One of the possible concerns at the time was that there would be an awkward dynamic with Turner working for Garrett, potentially blurring the lines of command and eroding Garrett’s respect in the locker room.
In 1993, Jason Garrett was a back-up quarterback on the Norv Turner-led Dallas Cowboys offense. This brings up a potentially troubling situation where the subordinate would now be the boss. Although we would like to presume that each man is a professional and would have no issues with a reversal in the chain of command, the reality is that there are many circumstances where one party's ego cannot fully allow that person to function effectively in the new command structure.
Would Norv be totally comfortable taking direction, perhaps even criticism from his former quarterback? Would Garrett be totally secure in providing it? Perhaps it is best that we never find out. Such a move, if it lead to conflict, could damage the careers of both coaches, and destroy the chemistry of the Cowboys locker room.
Following his time with the Dallas Cowboys, Norv Turner has only found limited success in the game. As a head coach, his career record is 118-126-1. That includes his time as the head coach of the Washington Redskins, Oakland Raiders, and the San Diego Chargers. Of course, some guys were meant to be coordinators rather than head coaches, and since leaving Dallas, Norv has held down offensive coordinator posts with several teams. In his post-Cowboys career as a coordinator, Norv's teams have only had two winning seasons out of five, so his track record of success is not strong there either. His combined record is 35-45 and his average scoring rank has been 19th in the league. The following table shows an ongoing decline in his success as an offensive coordinator in the NFL.
|2001||San Diego Chargers||5-11||14th|
|2006||San Francisco 49ers||7-9||24th|
Beyond his time with the Dallas Cowboys, and a limited degree of success as the San Diego Chargers head coach, Norv Turner has not met with a great deal of success during his journey around National Football league. To look at him as the savior is a belief that is not founded on a very solid foundation. Based on the three factors listed above, to presume that Norv Turner might be one of the ingredients needed to complete the "secret sauce" that team VP Stephen Jones spoke of is a stretch of the imagination. Bringing him in to serve as the offensive coordinator would have elevated expectations to an unrealistic level, placed both the head coach and Turner in a situation where their motives could be subject to questioning, and it would replace one man with limited success with another whose recent track record is very similar to his own.
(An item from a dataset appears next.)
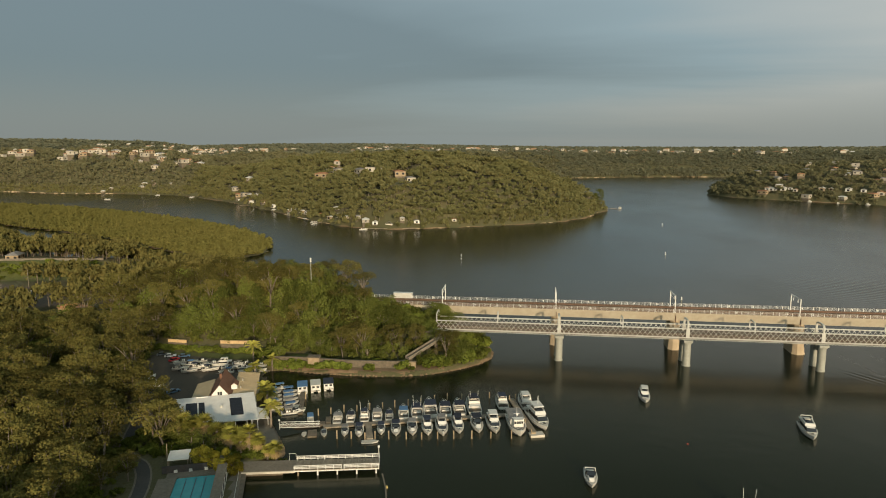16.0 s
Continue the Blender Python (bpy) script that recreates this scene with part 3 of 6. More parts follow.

Given the success that Bill Callahan has experienced in improving the offensive line, a strong argument can be made that perhaps he is the more qualified of the two men to head the Dallas offense during the 2014 season.
While Norv Turner will always have a special place in the history of the Dallas Cowboys, perhaps it is wise to keep in mind an old saying attributed to the twentieth century American novelist Thomas Wolfe:
"You can't go back home to your family, back home to your childhood, back home to romantic love, back home to a young man's dreams of glory and of fame, back home to exile, to escape to Europe and some foreign land, back home to lyricism, to singing just for singing's sake, back home to aestheticism, to one's youthful idea of 'the artist' and the all-sufficiency of 'art' and 'beauty' and 'love,' back home to the ivory tower, back home to places in the country, to the cottage in Bermude, away from all the strife and conflict of the world, back home to the father you have lost and have been looking for, back home to someone who can help you, save you, ease the burden for you, back home to the old forms and systems of things which once seemed everlasting but which are changing all the time--back home to the escapes of Time and Memory."
The Norv Turner ship left port in Dallas a long ago, and to bring it back now would most likely tarnish that which had gone before. Let's savor the memories, hope for more good times to come, and wish Norv Turner and Mike Zimmer a degree of success (but not TOO much) in their endeavors in the frozen north. Say thanks for the memories and move on from there.